Creating a model with a built-in function:

val categoricalPipes = PipelineBuilder()
  .onColumns(…)
  .buildCategoricalModel(
    Functions.Categorical.avgRef,
    Functions.Categorical.entropy,
    Functions.statResultThreshold(3.0))

creating a model with a custom function:

val categoricalPipes = PipelineBuilder()
  .onColumns(…)
  .buildCategoricalModel(
    Functions.Categorical.avgRef,
    myCustomFunction,
    Functions.statResultThreshold(3.0))

Numerical Models

Track continuous numerical data points and detect points that are statistically significant. Users can provide the statistical function for the model or use built-in functions.

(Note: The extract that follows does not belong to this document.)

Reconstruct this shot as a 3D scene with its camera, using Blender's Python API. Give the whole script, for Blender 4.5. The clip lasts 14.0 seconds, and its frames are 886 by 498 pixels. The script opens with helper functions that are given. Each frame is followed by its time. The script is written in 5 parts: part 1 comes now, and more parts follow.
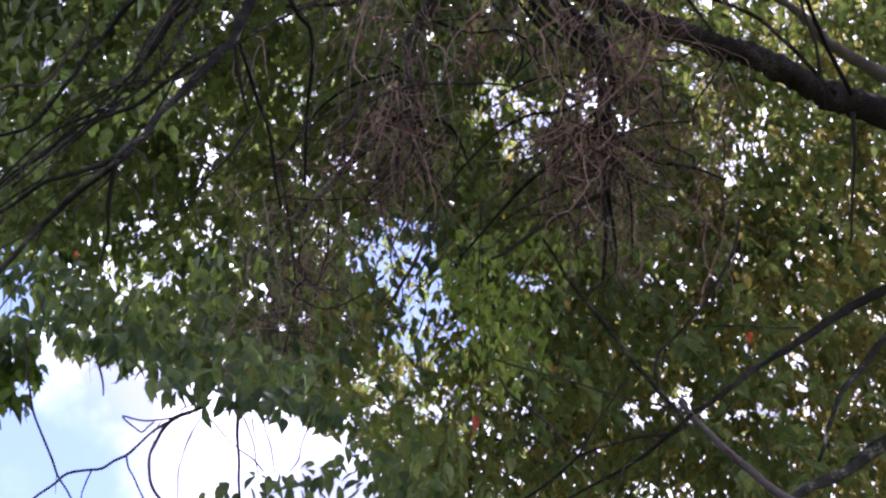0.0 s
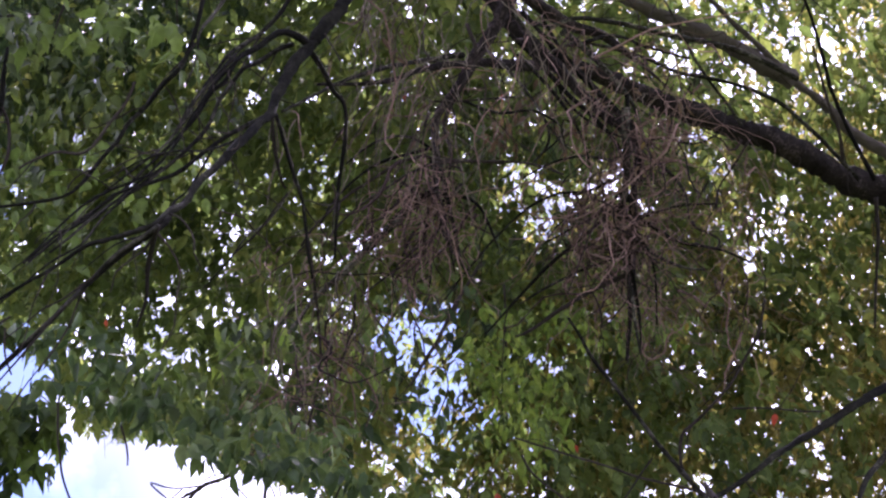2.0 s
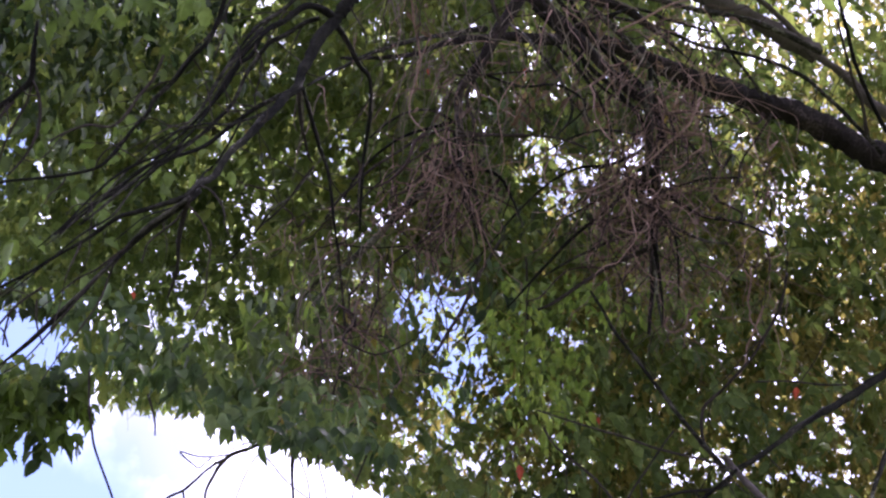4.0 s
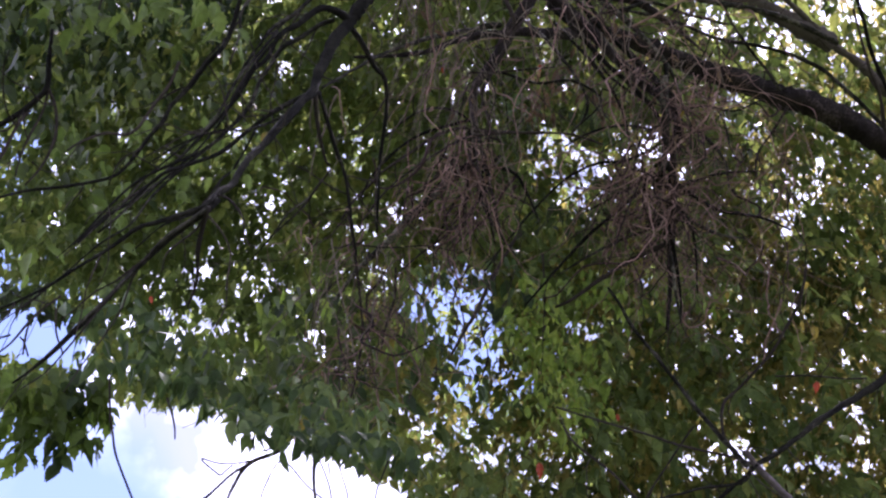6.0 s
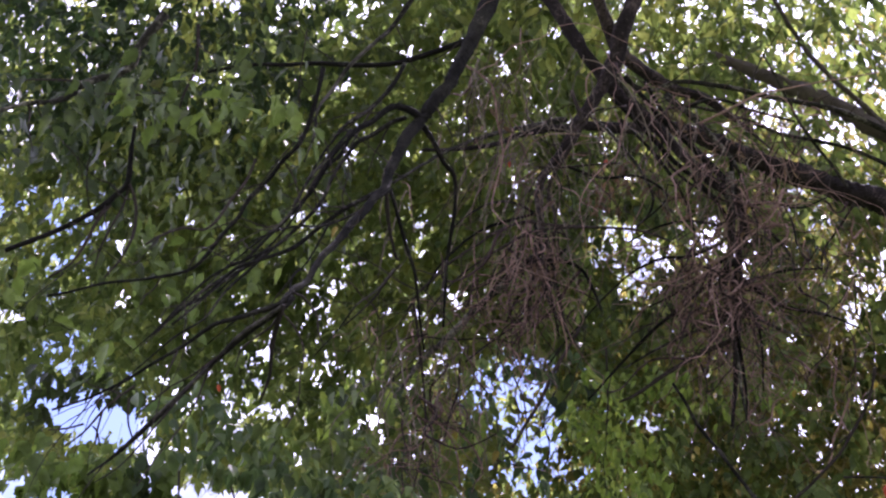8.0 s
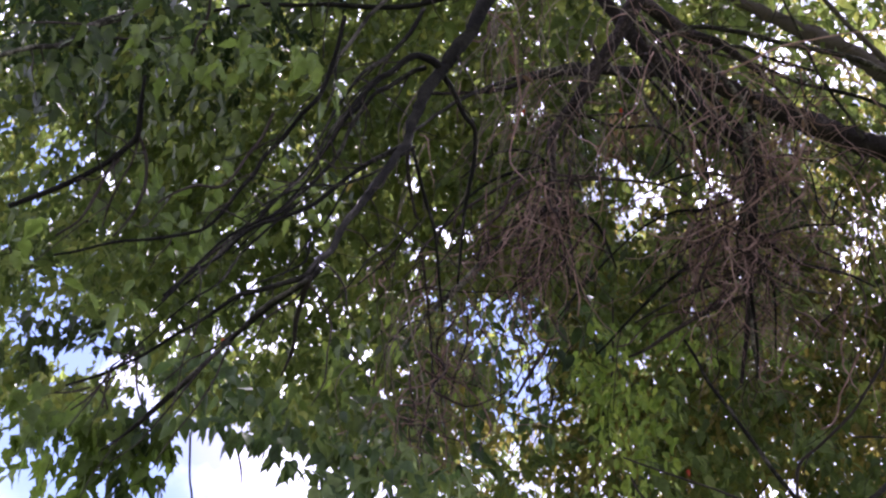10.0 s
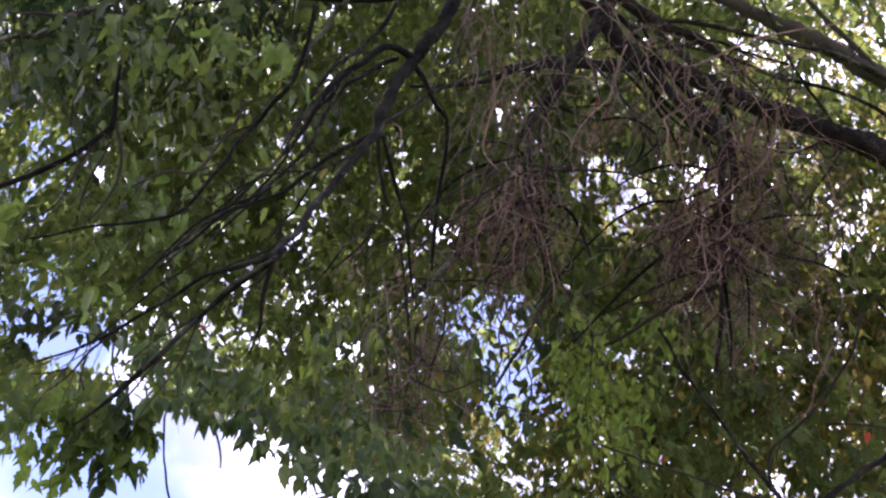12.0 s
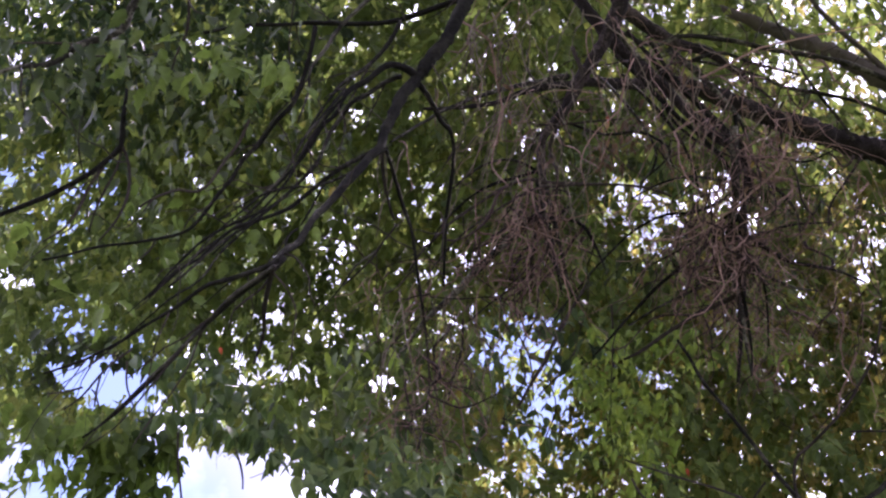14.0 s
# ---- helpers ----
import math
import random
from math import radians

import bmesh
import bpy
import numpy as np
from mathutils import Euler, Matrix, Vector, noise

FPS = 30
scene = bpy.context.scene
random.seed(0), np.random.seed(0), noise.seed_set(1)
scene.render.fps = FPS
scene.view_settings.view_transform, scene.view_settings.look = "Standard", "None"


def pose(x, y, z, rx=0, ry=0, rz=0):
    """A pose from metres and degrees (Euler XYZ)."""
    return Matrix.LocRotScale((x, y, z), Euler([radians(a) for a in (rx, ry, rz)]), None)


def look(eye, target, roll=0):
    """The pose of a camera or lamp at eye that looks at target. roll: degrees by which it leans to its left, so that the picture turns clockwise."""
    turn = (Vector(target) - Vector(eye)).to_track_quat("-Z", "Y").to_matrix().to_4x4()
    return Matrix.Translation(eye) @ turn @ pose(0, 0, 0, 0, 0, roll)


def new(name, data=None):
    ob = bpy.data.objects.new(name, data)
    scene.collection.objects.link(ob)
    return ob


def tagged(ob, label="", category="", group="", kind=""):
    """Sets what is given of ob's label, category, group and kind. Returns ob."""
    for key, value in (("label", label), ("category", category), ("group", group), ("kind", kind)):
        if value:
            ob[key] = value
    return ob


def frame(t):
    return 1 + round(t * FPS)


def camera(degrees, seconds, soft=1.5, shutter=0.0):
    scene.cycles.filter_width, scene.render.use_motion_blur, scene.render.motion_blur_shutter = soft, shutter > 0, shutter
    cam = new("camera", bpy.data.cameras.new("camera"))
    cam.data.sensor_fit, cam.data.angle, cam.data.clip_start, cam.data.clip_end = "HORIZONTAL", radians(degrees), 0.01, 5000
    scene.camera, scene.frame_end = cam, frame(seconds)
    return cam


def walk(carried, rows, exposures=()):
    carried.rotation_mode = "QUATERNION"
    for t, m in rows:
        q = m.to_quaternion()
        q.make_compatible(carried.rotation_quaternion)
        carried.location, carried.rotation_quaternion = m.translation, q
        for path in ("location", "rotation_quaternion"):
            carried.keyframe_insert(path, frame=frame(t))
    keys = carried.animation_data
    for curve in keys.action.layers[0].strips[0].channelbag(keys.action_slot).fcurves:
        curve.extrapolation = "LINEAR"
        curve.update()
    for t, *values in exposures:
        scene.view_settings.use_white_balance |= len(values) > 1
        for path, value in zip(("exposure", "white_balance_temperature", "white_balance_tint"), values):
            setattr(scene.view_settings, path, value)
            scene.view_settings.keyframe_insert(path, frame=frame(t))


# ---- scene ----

Built-in statistical functions:

function description
Z-score zscore

The model allow also to specify how to merge the reference windows into a reference statistical value before comparing it to the current aggregation that we want to evaluate. It allows also to plugin-in a function that will decide if the statistical result is an anomaly.

fnflow

Built-in reference values functions:

function description
avgMeanAbdStdRef creates reference values: the "average of averages" and average stdev of the historical windows

Built-in threshold functions:

function description
simpleThreshold decides if the statistical function result crosses a threshold then classify it as an anomaly

Creating a model with a built-in function:

val numericalPipes = PipelineBuilder()
  .onColumns(…)
  .buildNumericalModel(
    Functions.Numerical.avgMeanAndStdevRef[Double],
    Functions.Numerical.zScore[Double],
    Functions.simpleThreshold(3.0))

Creating a model with a custom function:

val numericalPipes = PipelineBuilder()
  .onColumns(…)
  .buildNumericalModel(
    Functions.Numerical.avgMeanAndStdevRef[Double],
    myCustomFunction,
    Functions.simpleThreshold(3.0)

Density Based Cluster Models

Detect outlier points (points that don’t belong to any cluster) using density based clustering algorithms on multi-dimensional data points. These methods allow us to take advantage of hidden correlation between between features. Users can provide the clustering functions for the model or use built-in functions.

Built-in statistical functions:

function description
DBSCAN applies an optimized version of the algorithm that only detect outliers
HDBSCAN applies full clustering and including dynamic optimizations like kd-trees, ball-trees, prim's MST, boruvka MST

Creating a model with a built-in function:

val clusteringPipes = PipelineBuilder()
  .onColumns(…)
  .buildDensityClusteringModel(Functions.Clustering.DBSCAN(2, 2))
val clusteringPipes = PipelineBuilder()
  .onColumns(…)
  .buildDensityClusteringModel(myCustomFunction)